MAC Support Core

In addition to the state implemented in the CPU_LOW processor, certain time critical MAC behaviors are implemented directly in the FPGA fabric via the MAC Support Core. This core was designed to meet the needs of the DCF implementation of 802.11 while still remaining flexible for custom applications. There are three basic components to the peripheral: Timers, MAC Tx Controller A, MAC Tx Controller B.

Timers

Many MAC algorithms require precise scheduling of transmissions relative to some preceding transmission or reception event. Examples in the DCF include the following:

• ACK and CTS transmissions must occur a SIFS period after previous qualified receptions
• Contention windows must begin a timeout interval after a previous unsuccessful transmission

To enable these and other custom applications, we have designed the hardware with 4 independent timers that can be configured via software in CPU_LOW:

1. postRxTimer1
2. postRxTimer2
3. postTxTimer1
4. postTxTimer2

These timers each independently begin after the prior transmission or reception. They count until a user-specified interval of time has elapsed and then assert an output to the MAC Tx Controller A and MAC Tx Controller B subsystems. In the stock DCF implementation of the Mango 802.11 Reference Design, only postTxTimer2 and postRxTimer1 are used. Their durations are set to a ACK timeout and a SIFS respectively. One future straightforward extension to the design would be to use postTxTimer1 to enable the "burst" transmission capabilities introduced in the 802.11e amendment where each transmission is separated by a deterministic SIFS or RIFS interval.

MAC Tx Controller A

Tx Controller A is capable of honoring a post-Tx timeout interval in which a reception is expected by the MAC state. The DCF implementation uses this controller for three different purposes:

1. Transmission of "short" MPDU frames (i.e. MPDUs that required no RTS medium reservation)
2. Transmission of RTS frames
3. Transmission of "long" MPDU frames (i.e. MPDUs that were preceded by an RTS/CTS handshake)

The unifying trait of each of the above transmissions is the need for a post-Tx timeout window during which a response is expected.

Implementation Details

The above image gives a more detailed view on the state machine implemented in Tx Controller A. Prior to actually transmitting, the controller is capable of starting a backoff or deferring to an already running backoff when the medium is not idle. Alternatively, it can wait for a deterministic interval before transmitting. This interval is defined by either the postRxTimer1 or postTxTimer1 timers described above.

For the DCF implementation, short MPDU and RTS transmissions do not employ the green deterministic-wait state.

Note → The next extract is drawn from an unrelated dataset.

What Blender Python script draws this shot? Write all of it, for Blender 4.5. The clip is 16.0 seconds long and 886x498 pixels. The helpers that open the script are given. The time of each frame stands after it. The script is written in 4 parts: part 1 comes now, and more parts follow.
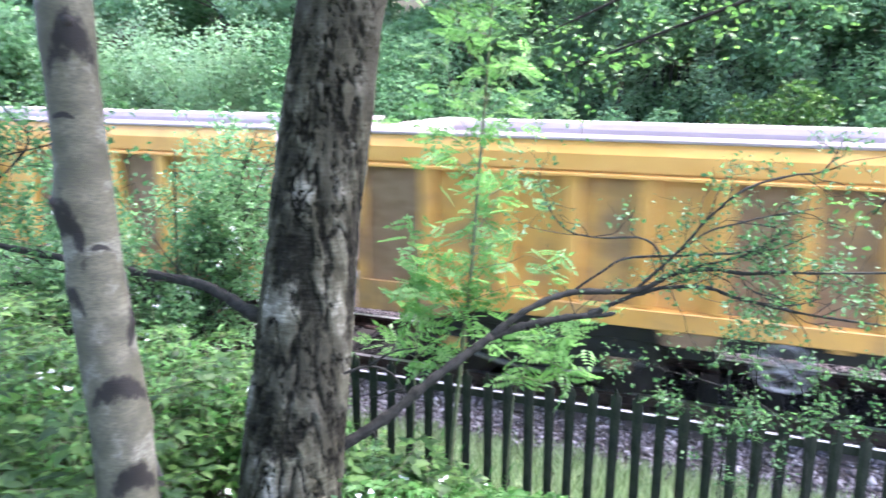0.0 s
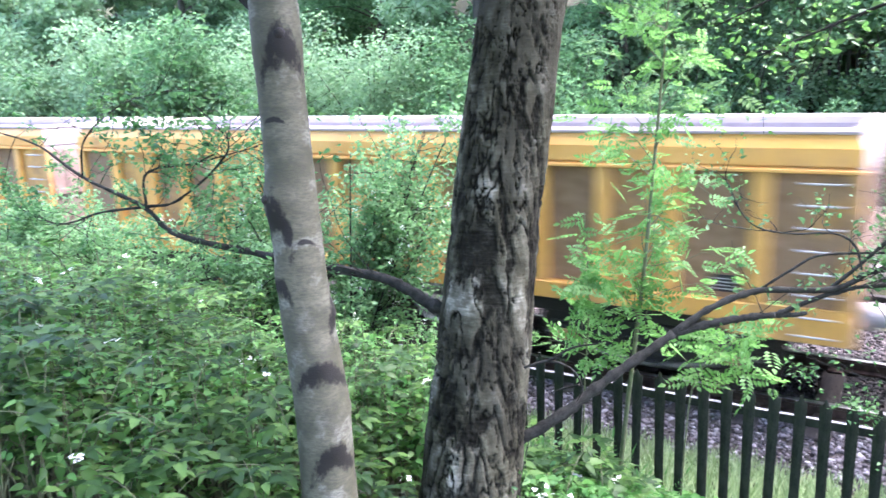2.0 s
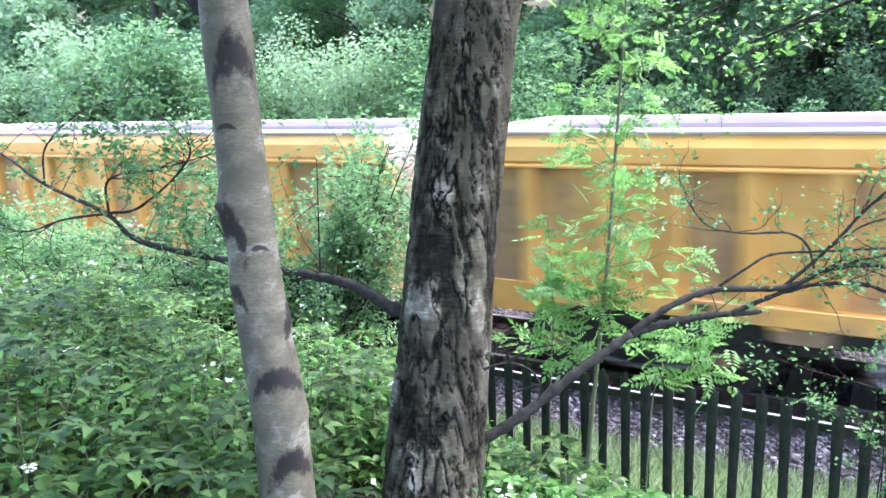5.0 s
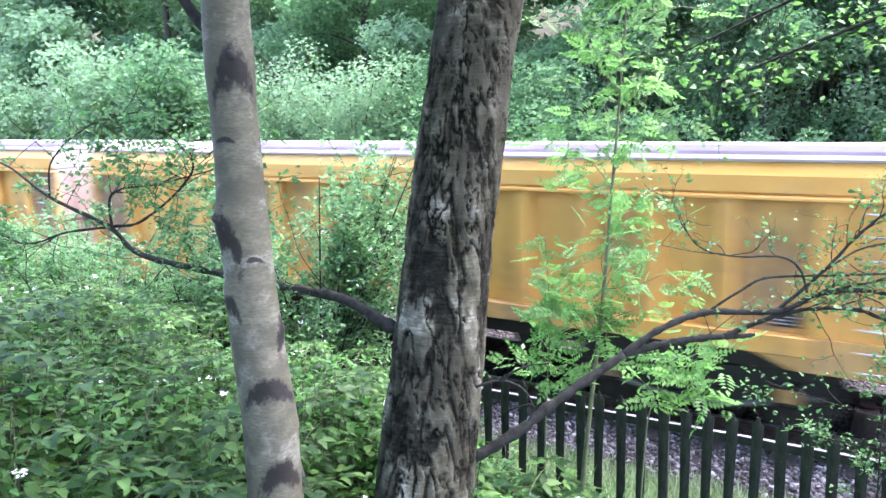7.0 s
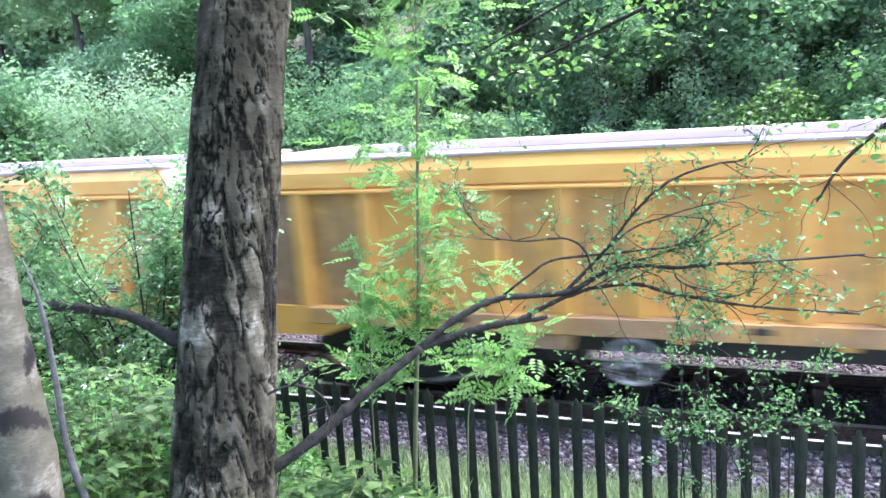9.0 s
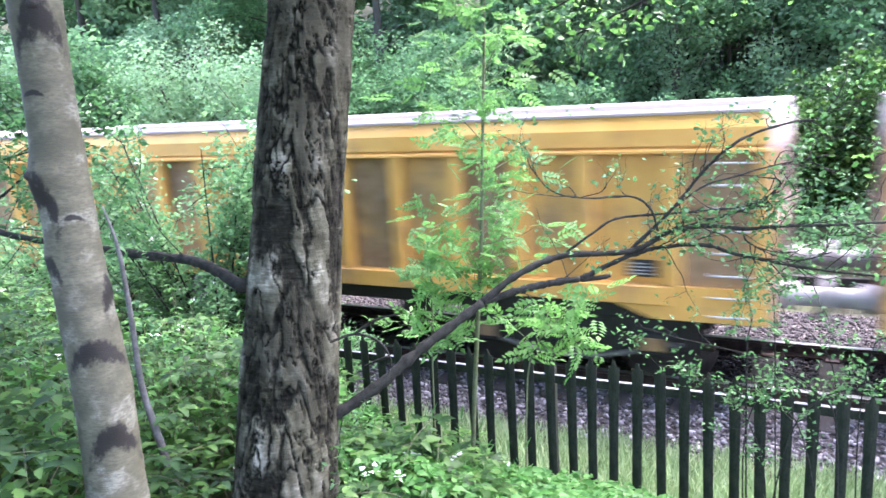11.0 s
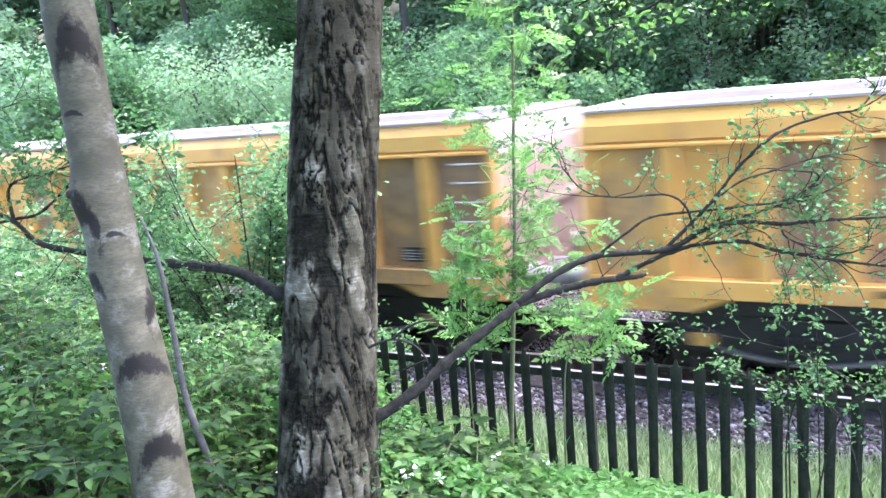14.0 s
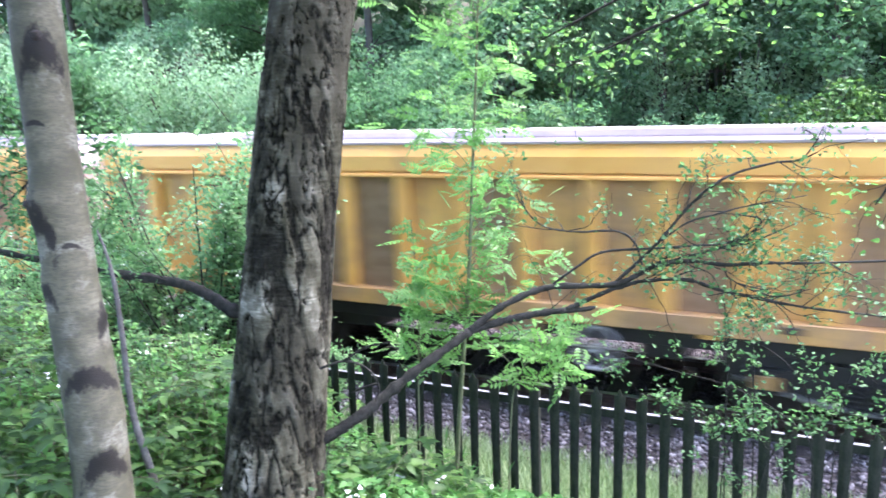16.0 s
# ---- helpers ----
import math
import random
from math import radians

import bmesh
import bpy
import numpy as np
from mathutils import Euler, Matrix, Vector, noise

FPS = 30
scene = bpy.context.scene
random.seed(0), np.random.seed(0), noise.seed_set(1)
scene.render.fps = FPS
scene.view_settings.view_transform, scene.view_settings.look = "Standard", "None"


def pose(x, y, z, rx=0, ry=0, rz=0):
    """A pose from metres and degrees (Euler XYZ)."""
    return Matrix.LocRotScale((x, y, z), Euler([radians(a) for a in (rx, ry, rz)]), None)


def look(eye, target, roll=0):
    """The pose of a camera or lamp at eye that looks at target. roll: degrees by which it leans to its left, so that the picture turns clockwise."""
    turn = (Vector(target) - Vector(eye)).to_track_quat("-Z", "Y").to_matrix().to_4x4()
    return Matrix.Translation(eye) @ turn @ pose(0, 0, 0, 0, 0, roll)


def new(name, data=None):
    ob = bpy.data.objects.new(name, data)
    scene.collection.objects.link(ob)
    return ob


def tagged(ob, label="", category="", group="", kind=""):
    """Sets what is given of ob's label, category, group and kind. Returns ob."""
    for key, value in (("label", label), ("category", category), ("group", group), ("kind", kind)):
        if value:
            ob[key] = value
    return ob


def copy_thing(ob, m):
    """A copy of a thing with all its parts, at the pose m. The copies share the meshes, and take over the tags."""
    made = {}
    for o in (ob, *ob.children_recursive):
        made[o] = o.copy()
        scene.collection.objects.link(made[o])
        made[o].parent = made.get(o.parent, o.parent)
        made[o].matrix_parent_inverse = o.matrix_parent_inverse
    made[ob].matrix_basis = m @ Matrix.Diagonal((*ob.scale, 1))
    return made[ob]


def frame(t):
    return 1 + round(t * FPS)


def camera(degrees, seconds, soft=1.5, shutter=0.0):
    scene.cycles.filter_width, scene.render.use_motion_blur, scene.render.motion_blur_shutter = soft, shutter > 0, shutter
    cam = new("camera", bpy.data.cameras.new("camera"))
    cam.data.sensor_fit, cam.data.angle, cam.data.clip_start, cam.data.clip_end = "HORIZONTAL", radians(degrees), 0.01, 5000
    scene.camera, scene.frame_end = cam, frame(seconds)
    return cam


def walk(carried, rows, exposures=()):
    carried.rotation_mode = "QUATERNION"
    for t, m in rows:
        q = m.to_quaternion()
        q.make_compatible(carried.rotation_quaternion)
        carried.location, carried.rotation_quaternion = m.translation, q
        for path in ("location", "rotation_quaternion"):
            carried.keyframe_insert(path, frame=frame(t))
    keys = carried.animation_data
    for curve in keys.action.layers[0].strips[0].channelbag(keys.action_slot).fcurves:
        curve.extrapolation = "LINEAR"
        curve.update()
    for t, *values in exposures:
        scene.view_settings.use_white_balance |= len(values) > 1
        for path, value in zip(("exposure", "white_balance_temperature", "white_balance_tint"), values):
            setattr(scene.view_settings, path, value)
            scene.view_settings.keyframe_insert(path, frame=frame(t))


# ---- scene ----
cam = camera(59.0, 16.0, shutter=0.6)
PATH = [
    (0, (0.58, -8.196, 3.313), (-0.121, -6.372, 2.888), 0.4),
    (0.5, (0.499, -8.288, 3.311), (-0.329, -6.515, 2.897), -0.3),
    (1, (0.428, -8.339, 3.289), (-0.486, -6.607, 2.884), -0.5),
    (1.5, (0.42, -8.341, 3.315), (-0.561, -6.651, 2.889), -1.1),
    (2, (0.444, -8.332, 3.301), (-0.589, -6.672, 2.883), -1.8),
    (2.5, (0.451, -8.347, 3.31), (-0.64, -6.726, 2.884), -1.9),
    (3, (0.447, -8.348, 3.313), (-0.623, -6.715, 2.882), -1.8),
    (3.5, (0.436, -8.383, 3.305), (-0.615, -6.734, 2.885), -1.7),
    (4, (0.455, -8.347, 3.323), (-0.594, -6.7, 2.895), -1.7),
    (4.5, (0.517, -8.284, 3.318), (-0.475, -6.602, 2.889), -2.4),
    (7, (0.64, -8.295, 3.275), (-0.373, -6.607, 2.923), -1.2),
    (7.5, (0.736, -8.235, 3.235), (-0.284, -6.549, 2.889), -1.8),
    (8, (0.968, -8.091, 3.152), (0.045, -6.336, 2.891), -4.6),
    (8.5, (1.069, -7.976, 3.185), (0.322, -6.149, 2.862), -3.8),
    (11, (1.086, -8.016, 3.064), (0.186, -6.274, 2.671), -3.3),
    (11.5, (1.09, -8.034, 3.079), (0.141, -6.314, 2.7), -4.0),
    (12, (1.088, -8.077, 3.076), (0.11, -6.371, 2.712), -4.6),
    (12.5, (1.012, -8.114, 3.079), (0.044, -6.408, 2.691), -3.4),
    (13, (1.046, -8.096, 3.107), (0.067, -6.395, 2.721), -4.0),
    (13.5, (1.115, -8.04, 3.156), (0.119, -6.349, 2.774), -5.0),
    (14, (1.083, -8.018, 3.126), (0.11, -6.318, 2.721), -5.3),
    (14.5, (1.096, -8.069, 3.142), (0.128, -6.362, 2.753), -4.4),
    (15, (1.074, -8.141, 3.142), (0.125, -6.417, 2.786), -2.8),
    (15.5, (1.059, -8.156, 3.131), (0.138, -6.411, 2.804), -2.9),
    (16, (1.102, -8.082, 3.198), (0.234, -6.32, 2.825), -1.9),
]
walk(cam, [(t, look(eye, target, roll)) for t, eye, target, roll in PATH], exposures=[(0, 3.46, 5800, 27), (16, 3.46, 5800, 27)])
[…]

These transmission do employ the purple and blue backoff deferral states. Long MPDU transmissions, however, must occur a deterministic SIFS interval after the previous CTS reception. As such, these transmissions use the green deterministic-wait states.

MAC Tx Controller B

The Tx Controller B is simpler than Tx Controller A. After a transmission is complete, the controller is done and does not need to start any kind of post-Tx timeout interval. Optionally, Tx Controller B can condition its transmission on medium idleness. The DCF implementation uses this controller for two purposes:

1. Transmission of CTS frames
2. Transmission of ACK frames

Both of the above transmissions have the common trait of being "fire and forget." They are slightly different from one another in that ACK frames must be transmitted regardless of perceived medium busyness. This is not the case for CTS frames, which are only sent when the medium is deemed idle.

Implementation Details

Like Tx Controller A, the green section of the above state machine forces the controller to wait for a deterministic amount of time prior to a transmission. The DCF uses this to schedule CTS and ACK transmissions a SIFS interval after the previous reception. The CTS case additionally instructs the controller to condition transmission on medium idleness.